Violation, a rape revenge thriller from Madeleine Sims-Fewer and Dusty Mancinelli, casts a decisively female gaze on the oft-maligned genre. This debut feature from the directing duo centres on Miriam (played by Sims-Fewer), a woman whose marriage is on the brink and whose relationship with her sister Greta (Anna Maguire) is fraught with jealousy and contempt. The only person with whom she finds a natural ease and levity is her childhood friend and brother-in-law, Dylan (Jesse LaVercombe).
To reveal much more of the plot’s details would ruin the careful construction of the story, which unfurls in non-chronological order. The result is often disorienting, but highly reflective of Miriam’s anxiety-filled and trauma-soaked memories. Despite the dreamily structured narrative, Violation also has a disturbingly naturalistic, grounded quality. The revenge sequence in particular slows to an almost real-time pace, every agonising detail and sound unflinchingly committed to the screen.
There’s nothing gratuitous or even triumphant about Violation; it’s about one woman’s methodical, desperate attempt to destroy what devastated her. Even she knows her actions won’t soothe the hurt she feels, yet she does it anyway. Through a performance of extraordinary physical and emotional endurance, Sims-Fewer embodies the tension between Violation’s hazy narrative framing and the events’ stone-cold realism: Miriam’s wild eyes appear elsewhere, haunted, while her body cannot escape her surroundings. The outcome is a performance that is distressingly credible.

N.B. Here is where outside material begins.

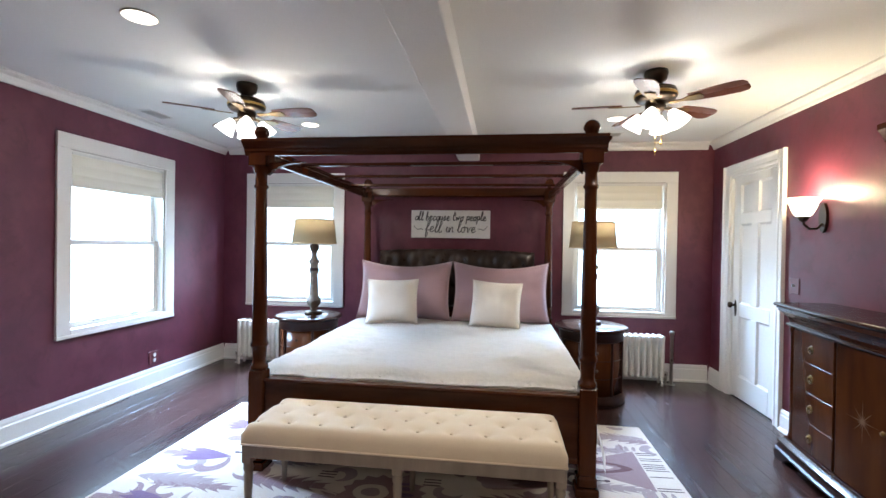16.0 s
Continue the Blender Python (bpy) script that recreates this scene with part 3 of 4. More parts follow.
def ceiling_fan(m):
    f = thing("ceiling_fan", m, "bronze five-blade ceiling fan with cherry blades and lit glass shades", "ceiling fan", "ceiling fans")
    part("canopy", lathe([(0.068, 0.0), (0.070, -0.02), (0.062, -0.055), (0.040, -0.070), (0.034, -0.10)], 28), BRONZE, f)
    part("motor_housing", lathe([(0.034, -0.088), (0.075, -0.098), (0.115, -0.115), (0.122, -0.135), (0.122, -0.165), (0.108, -0.182), (0.060, -0.192)], 32), BRONZE, f)
    part("band", lathe([(0.1225, -0.142), (0.1255, -0.145), (0.1255, -0.156), (0.1225, -0.159)], 32), BRASS, f, "brass band")
    part("switch_cup", lathe([(0.058, -0.190), (0.060, -0.225), (0.050, -0.245), (0.030, -0.252)], 24), BRONZE, f)
    for k in range(5):
        a = 54 + 72 * k
        b = part("blade", blade_mesh(), BLADE, f, "cherry veneer blade")
        b.matrix_basis = pose(0, 0, -0.205, 0, 0, a)
        part("bracket", bracket_mesh(), ANTIQUE, b, "brass blade bracket")
    for k in range(4):
        a = radians(30 + 90 * k)
        c, s = math.cos(a), math.sin(a)
        part("lamp_arm", tube([(0.03 * c, 0.03 * s, -0.235), (0.075 * c, 0.075 * s, -0.245), (0.092 * c, 0.092 * s, -0.262)], 0.008), BRONZE, f)
        g = lathe([(0.022, 0.0), (0.030, -0.02), (0.048, -0.052), (0.060, -0.088), (0.064, -0.098), (0.061, -0.098), (0.045, -0.054), (0.027, -0.022), (0.0, -0.01)], 20)
        sh = part("glass_shade", g, FANGLASS, f, "glowing frosted glass shade")
        sh.matrix_basis = pose(0.09 * c, 0.09 * s, -0.258) @ Matrix.Rotation(radians(32), 4, Vector((s, -c, 0)))
    for x, n in ((0.025, 0.20), (-0.02, 0.15)):
        ch = part("pull_chain", tube([(x, -0.03, -0.25), (x, -0.03, -0.27 - n)], 0.0018, 6), BRASS, f)
        part("chain_bob", lathe([(0.0, -0.28 - n - 0.03), (0.007, -0.28 - n - 0.02), (0.005, -0.28 - n), (0.0, -0.27 - n)], 10, (x, -0.03)), BRASS, ch)
    return f


fan = ceiling_fan(pose(11.17, 3.32, RTOP))
copy_thing(fan, pose(11.17, 0.62, RTOP, 0, 0, 30))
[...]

If Violation has one flaw however, it is its use of visual motifs. Taking place almost exclusively in the wilderness of Quebec, the creators make heavy-handed use of animal imagery. A dark wolf feasting on a carcass, trapped spiders flailing beneath glass, rabbits being caught and skinned, landscapes tilting and keeping the viewer off-balance. It proves too on-the-nose to function as it’s intended, but the wild landscapes and eerie music do afford Violation a further sense of otherworldliness, counterbalancing the unwavering commitment to realism. The result is a trope-defying, claustrophobic, and disturbing genre thriller bolstered by phenomenal performances. Miriam’s story is a hard one to shake.
Violation is released March 25th on Shudder.